L’Italia continua a dare i numeri. Poco più di due settimane fa aprivamo il nostro approfondimento con una voluta provocazione che, nello specifico, evidenziava l’ammontare di «grandi, grandissimi numeri» registrati nell’arco di pochissime giornate. Il conquibus era decisamente significativo e, pertanto, non poteva passare sotto traccia: 173 miliardi di euro (di cui 156 in una sola giornata) era stata la somma richiesta da parte del mercato in occasione del collocamento di una dual tranche di Btp con scadenza a 7 e 30 anni. A questa (molto) interessata domanda aveva corrisposto, invece, una pressoché consueta offerta di “soli” 27 miliardi.

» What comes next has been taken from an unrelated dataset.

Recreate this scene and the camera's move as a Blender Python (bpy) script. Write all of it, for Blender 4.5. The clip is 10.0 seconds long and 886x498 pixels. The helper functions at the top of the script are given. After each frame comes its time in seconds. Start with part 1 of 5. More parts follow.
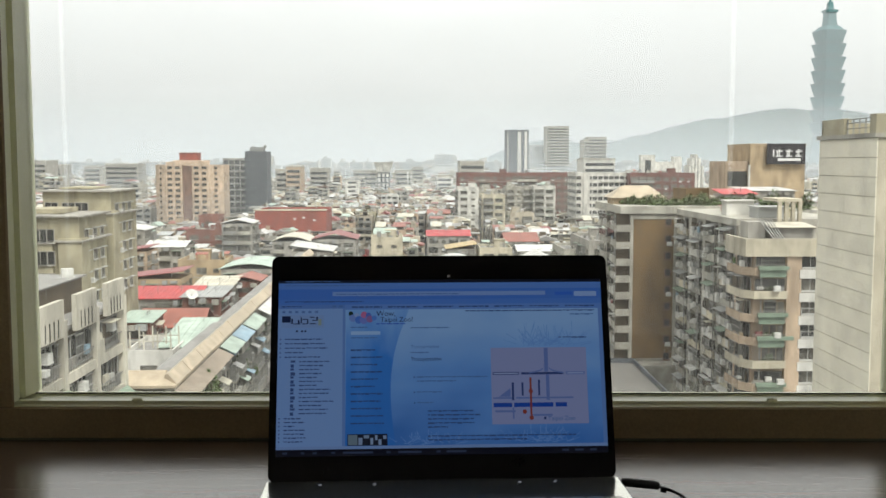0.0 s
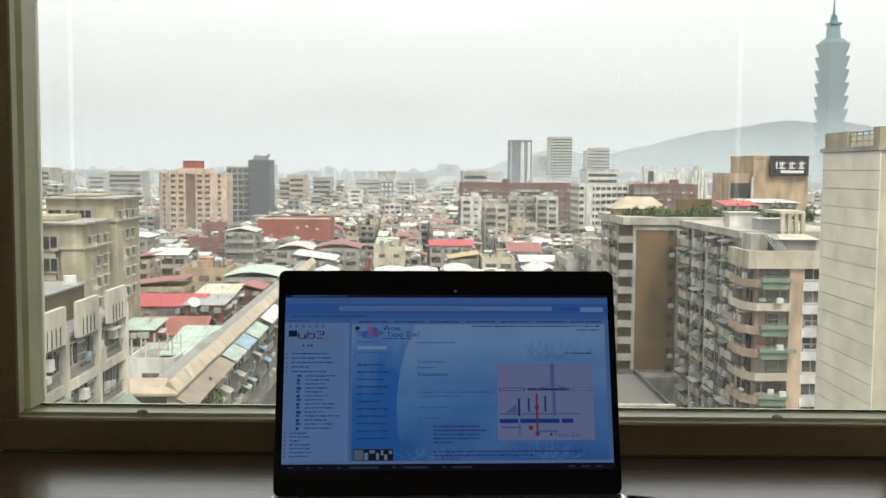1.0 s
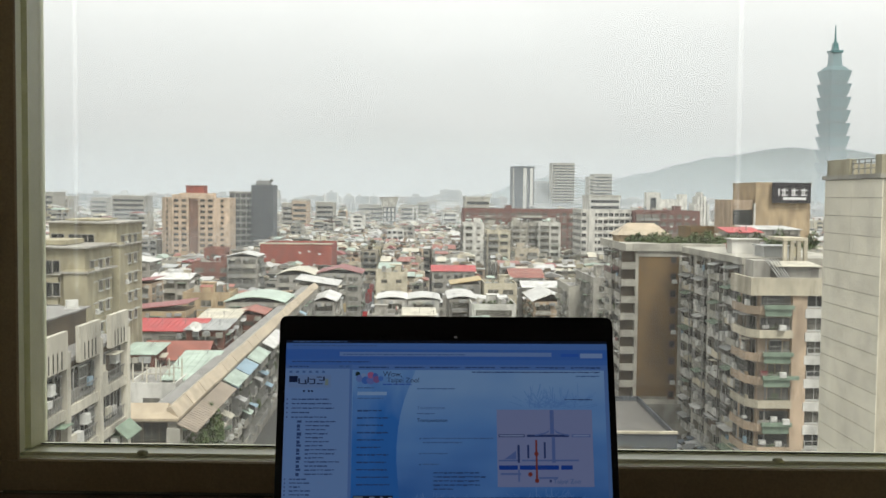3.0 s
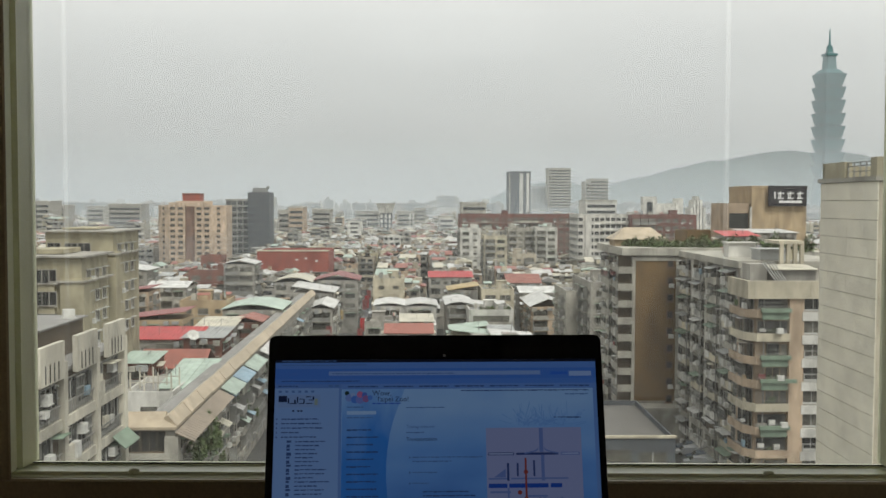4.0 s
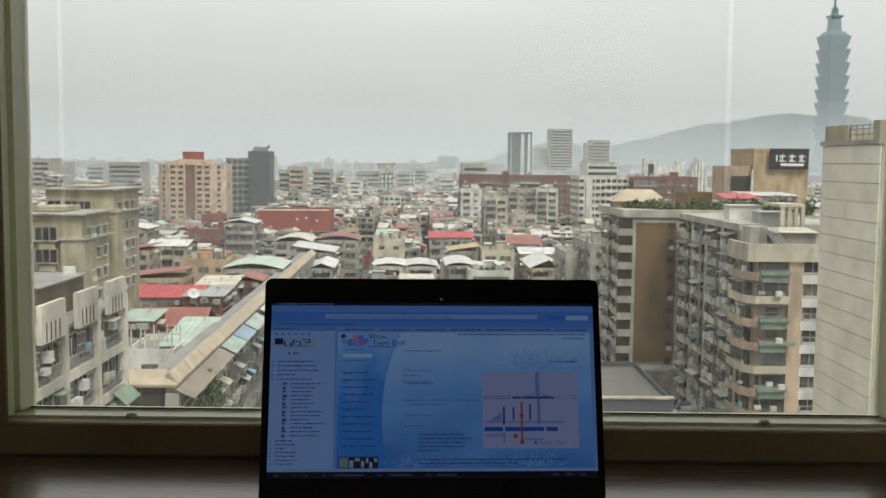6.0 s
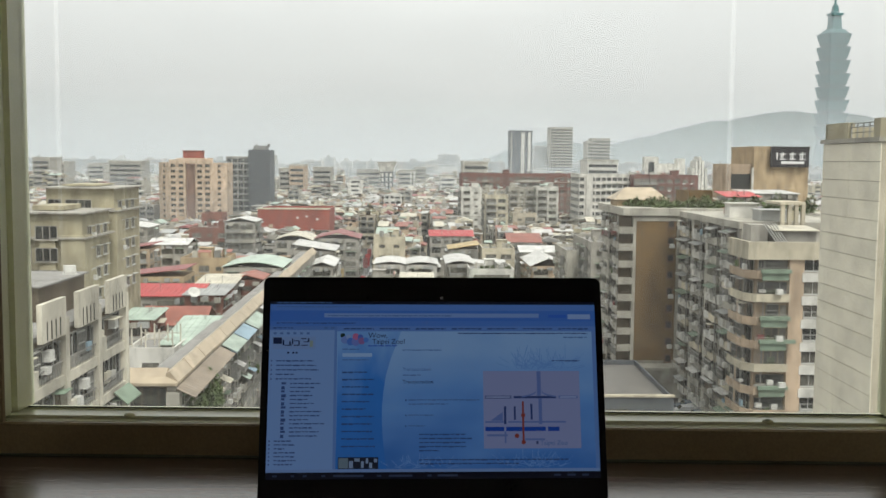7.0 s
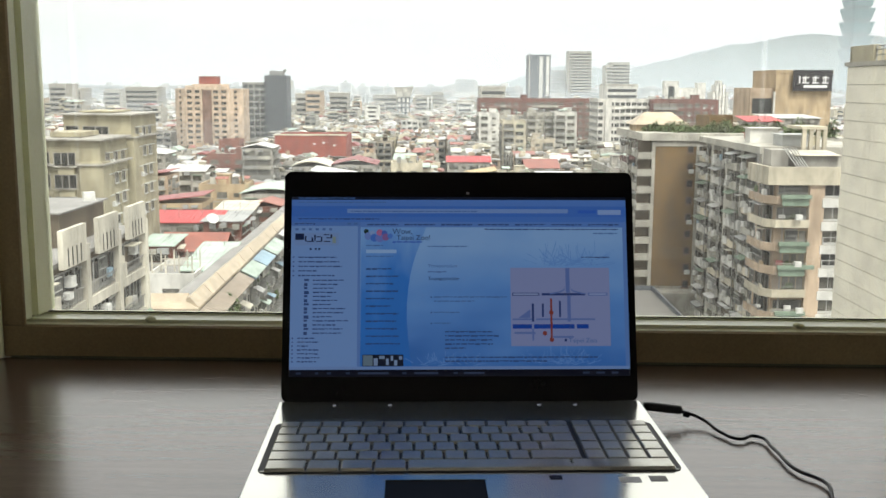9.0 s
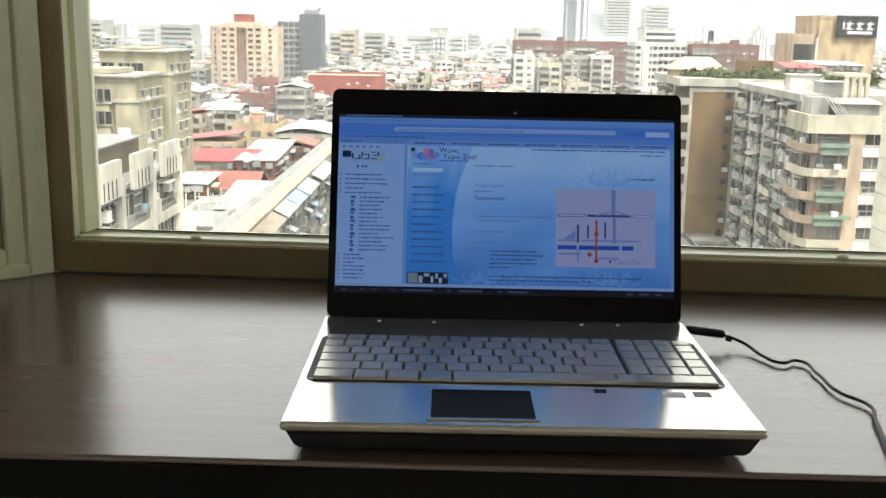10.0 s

A seguito di questo inizio di anno per così dire inconsueto, anche ieri, il ministero dell’Economia e delle Finanze ha potuto, nuovamente, festeggiare un’ennesima fragorosa manifestazione di interesse nei confronti del nostro debito pubblico. L’emissione ha riguardato un medesimo strumento finanziario ovvero un Btp, ma, cosiddetto benchmark con una scadenza intermedia (15 anni) rispetto ai precedenti. Come si legge dal comunicato pubblicato alla vigilia dell’operazione, il collocamento è avvenuto mediante sindacato (cinque lead manager) «affidato a Barclays Bank Ireland PLC, BNP Paribas, Citibank Europe Plc, Intesa Sanpaolo S.p.A. e Morgan Stanley Europe SE» con l’aggiunta dei restanti Specialisti in titoli di Stato in italiani in qualità di co-lead manager.
Questa prima tranche del nuovo Btp a 15 anni ha sicuramente lasciato il segno. Riprendendo il comunicato diffuso ieri concernente i risultanti dell’emissione possiamo apprendere le seguenti caratteristiche: «Il titolo ha scadenza 1° ottobre 2039, godimento 1° ottobre 2023 e tasso annuo del 4,15%, pagato in due cedole semestrali. Il regolamento dell’operazione è fissato per il 7 febbraio p.v. L’importo emesso è stato pari a 10 miliardi di euro. Il titolo è stato collocato al prezzo di 99,680 corrispondente ad un rendimento lordo annuo all’emissione del 4,220%».
Soffermando l’attenzione su quest’ultimo aspetto, quello remunerativo, possiamo certamente riscontrare come il rendimento finale si posizioni a ridosso di quello appartenente a una scadenza maggiore: infatti, guardando alle curve YTM (yield to maturity), la duration a 20 anni riporta un 4,278% che, oggettivamente, rappresenta un chiaro vantaggio a favore della nuova emissione. Complessivamente, in base a questi elementi, non sembra poterci essere un vero e proprio clamore per i numeri finora menzionati, ma, il bello arriva solo ora.
Sempre consultando il comunicato del Mef, un certo interesse suscita la frase conclusiva dello stesso documento: «Con successiva comunicazione sarà specificata la composizione della domanda». Effettivamente, finora, ciò che risulta chiaramente è stato l’importo offerto al mercato (10 miliardi), mentre non c’è stata traccia del corrispettivo richiesto dagli operatori. Ed ecco, finalmente, giungere ai famosi numeri eclatanti “de Noantri”. Dando uno sguardo alle varie agenzie di stampa risulta come la «domanda complessiva ha superato i 76 miliardi» (Ansa) o, come citano fonti finanziarie, «gli ordini per il nuovo Btp hanno raggiunto i 77 miliardi» (Radiocor).
Nulla togliendo all’ovvia importanza del miliardo di differenza, questa importante size, se sarà confermata, possiamo certamente considerarla davvero un bel numero. Un numero che, se sommato alla precedente incetta fatta a inizio anno, vede una complessiva domanda (manifestata) pari a 250 miliardi in un solo mese o, detta in maniera più accattivante, un interesse giornaliero superiore a 10 miliardi di euro. Il tutto, escludendo, gli altri collocamenti finora avvenuti. Con questi numeri, e con quelli che nelle scorse ore hanno sintetizzato l’andamento (sufficiente ma non buono) della nostra economia rispetto agli altri Paesi a noi vicini (rif. media europea), dobbiamo ammettere che l’Italia è, ormai, sulla bocca di tutti. Una bocca da sfamare, oggetto di un inappagato bisogno primario, famelico che, auspichiamo, possa ancora risultare insoddisfatto.
Raramente abbiamo potuto scorgere e commentare un’Italia in veste di preda, ambita, e non semplice trofeo sacrificale. Questa volta tocca a noi e ne dobbiamo essere fieri. Sempre, però, ponendo particolare attenzione a eventuali trappole disseminate lungo il cammino. La “legge della giungla” insegna.